_THE REQUEST_. Everything from the line containing "# ---- helpers" through the line containing "pose from metres" should be repeated exactly, and nothing else from the data.

_INFORMATION PROVIDED_.
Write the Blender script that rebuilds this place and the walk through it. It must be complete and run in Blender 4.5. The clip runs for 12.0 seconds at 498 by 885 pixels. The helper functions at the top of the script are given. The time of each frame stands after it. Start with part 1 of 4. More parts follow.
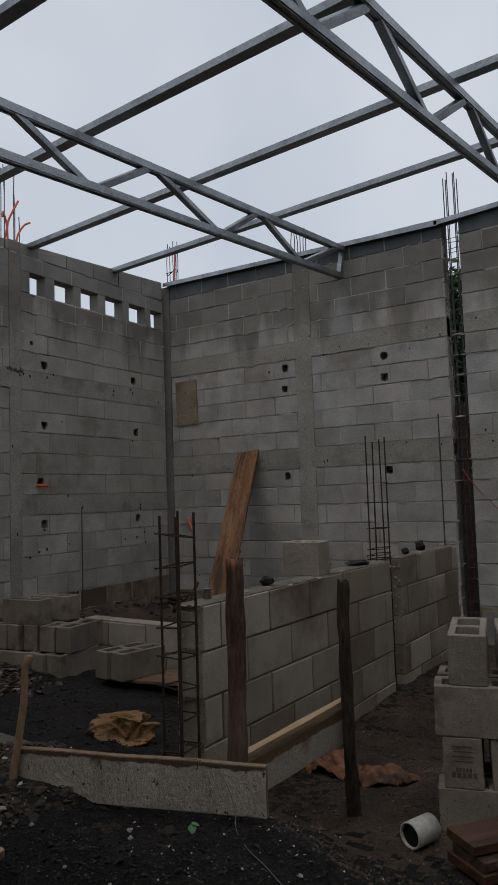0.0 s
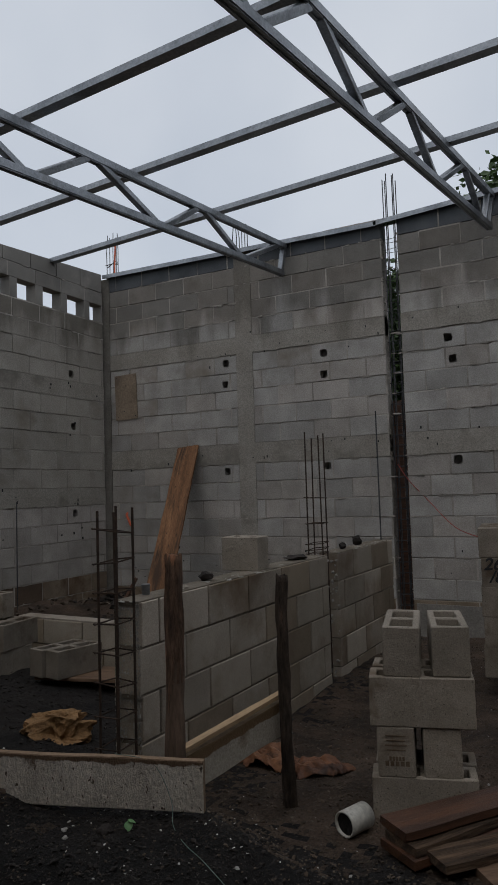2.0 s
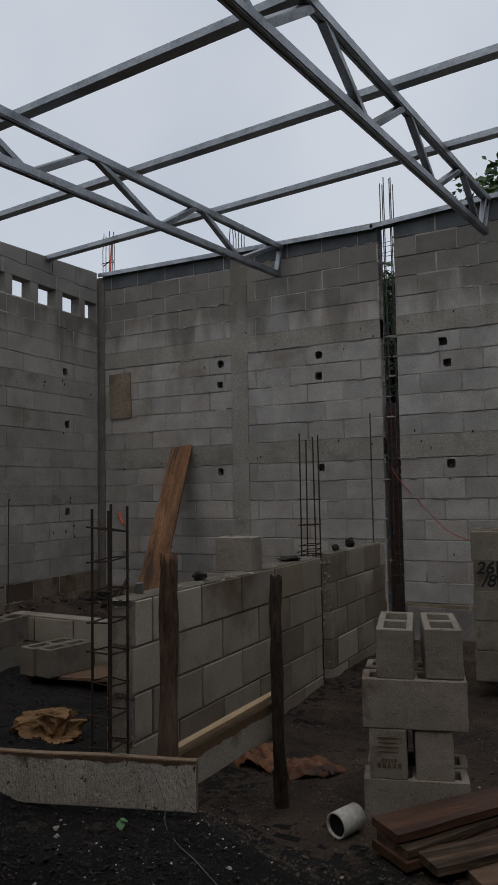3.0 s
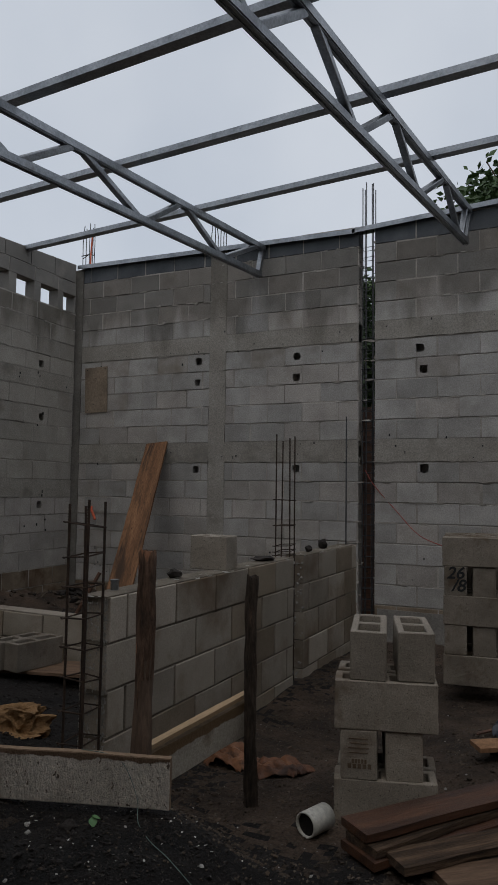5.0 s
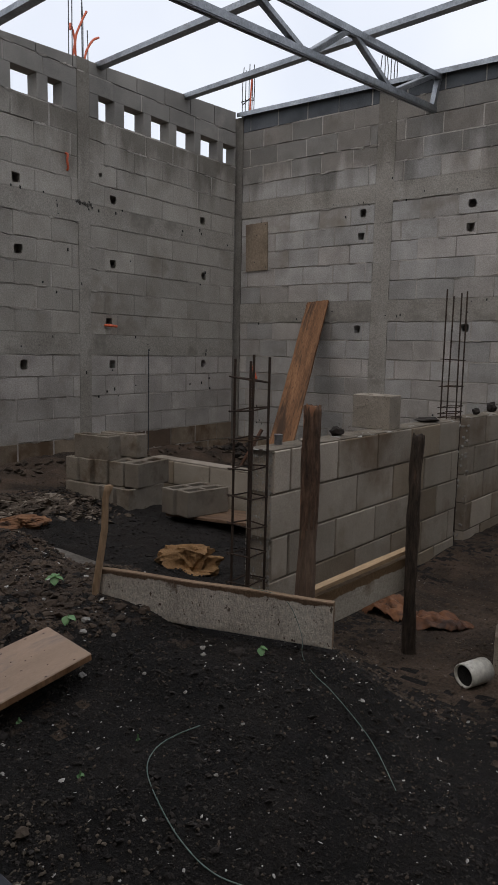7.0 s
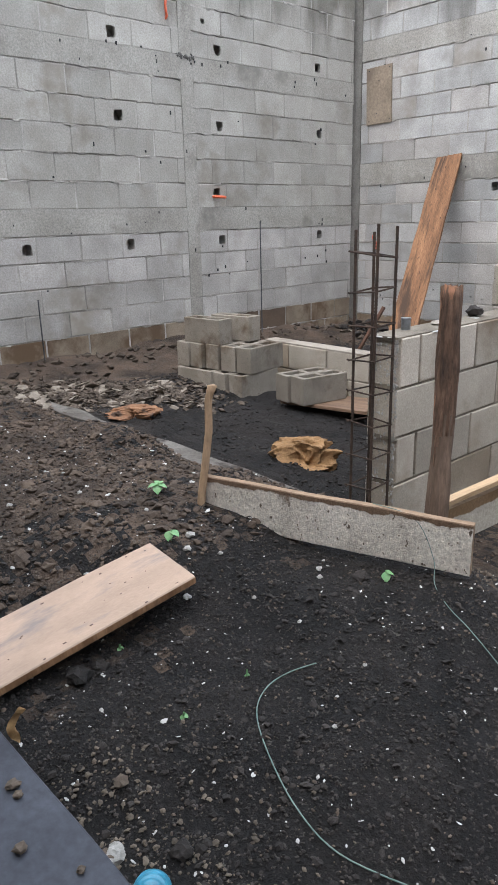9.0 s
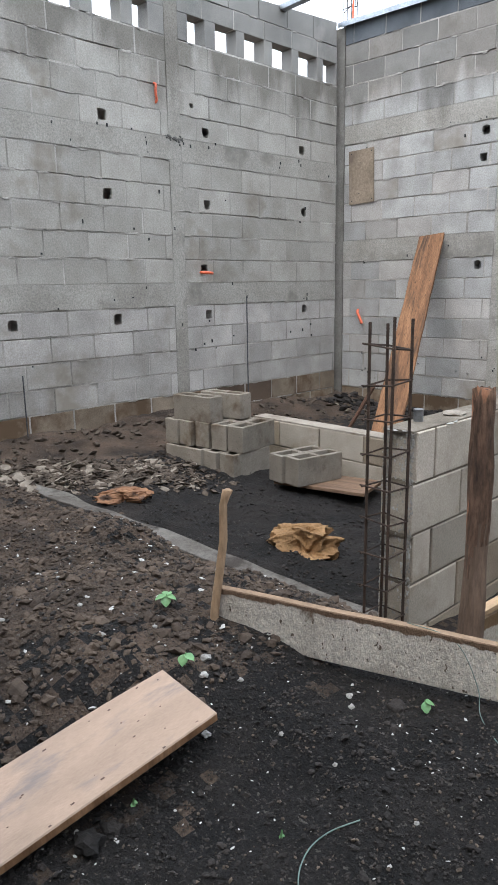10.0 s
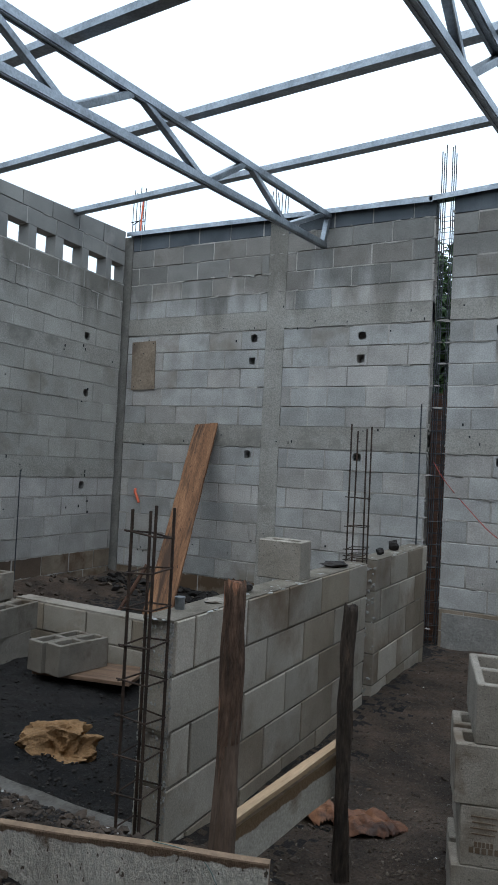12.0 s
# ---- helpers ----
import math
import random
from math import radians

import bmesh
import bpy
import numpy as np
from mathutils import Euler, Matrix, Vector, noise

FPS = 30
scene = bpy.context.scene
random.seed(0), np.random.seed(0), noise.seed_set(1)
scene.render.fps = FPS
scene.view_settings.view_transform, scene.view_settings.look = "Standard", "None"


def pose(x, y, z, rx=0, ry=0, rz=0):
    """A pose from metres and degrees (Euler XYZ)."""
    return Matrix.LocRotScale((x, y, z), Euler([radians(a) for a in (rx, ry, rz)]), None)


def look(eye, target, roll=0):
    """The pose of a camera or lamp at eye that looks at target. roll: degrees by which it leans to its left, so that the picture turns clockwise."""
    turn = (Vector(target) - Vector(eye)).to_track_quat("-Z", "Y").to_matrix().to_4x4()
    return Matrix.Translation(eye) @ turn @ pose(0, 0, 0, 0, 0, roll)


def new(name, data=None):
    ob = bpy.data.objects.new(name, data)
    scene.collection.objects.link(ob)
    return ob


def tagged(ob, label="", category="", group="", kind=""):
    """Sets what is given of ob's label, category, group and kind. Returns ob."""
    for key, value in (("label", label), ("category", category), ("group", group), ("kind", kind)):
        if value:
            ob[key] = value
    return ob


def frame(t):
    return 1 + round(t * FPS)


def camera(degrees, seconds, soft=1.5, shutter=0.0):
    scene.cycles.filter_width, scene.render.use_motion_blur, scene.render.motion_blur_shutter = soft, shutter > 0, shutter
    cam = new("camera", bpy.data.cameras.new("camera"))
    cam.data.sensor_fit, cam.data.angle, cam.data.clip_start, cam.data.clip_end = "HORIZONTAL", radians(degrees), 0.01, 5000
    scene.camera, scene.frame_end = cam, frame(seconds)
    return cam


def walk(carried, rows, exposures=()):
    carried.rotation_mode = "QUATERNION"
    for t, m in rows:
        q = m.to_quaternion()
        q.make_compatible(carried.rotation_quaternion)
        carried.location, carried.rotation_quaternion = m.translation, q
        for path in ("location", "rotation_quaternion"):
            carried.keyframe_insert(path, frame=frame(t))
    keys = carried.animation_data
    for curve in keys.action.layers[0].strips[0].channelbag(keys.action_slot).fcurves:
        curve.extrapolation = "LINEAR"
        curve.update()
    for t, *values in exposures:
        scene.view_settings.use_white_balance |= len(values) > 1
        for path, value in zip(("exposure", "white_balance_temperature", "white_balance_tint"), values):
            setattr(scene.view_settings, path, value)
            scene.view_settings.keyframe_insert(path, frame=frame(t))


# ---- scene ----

_TASK SOLUTION_.
# ---- helpers ----
import math
import random
from math import radians

import bmesh
import bpy
import numpy as np
from mathutils import Euler, Matrix, Vector, noise

FPS = 30
scene = bpy.context.scene
random.seed(0), np.random.seed(0), noise.seed_set(1)
scene.render.fps = FPS
scene.view_settings.view_transform, scene.view_settings.look = "Standard", "None"


def pose(x, y, z, rx=0, ry=0, rz=0):
    """A pose from metres and degrees (Euler XYZ)."""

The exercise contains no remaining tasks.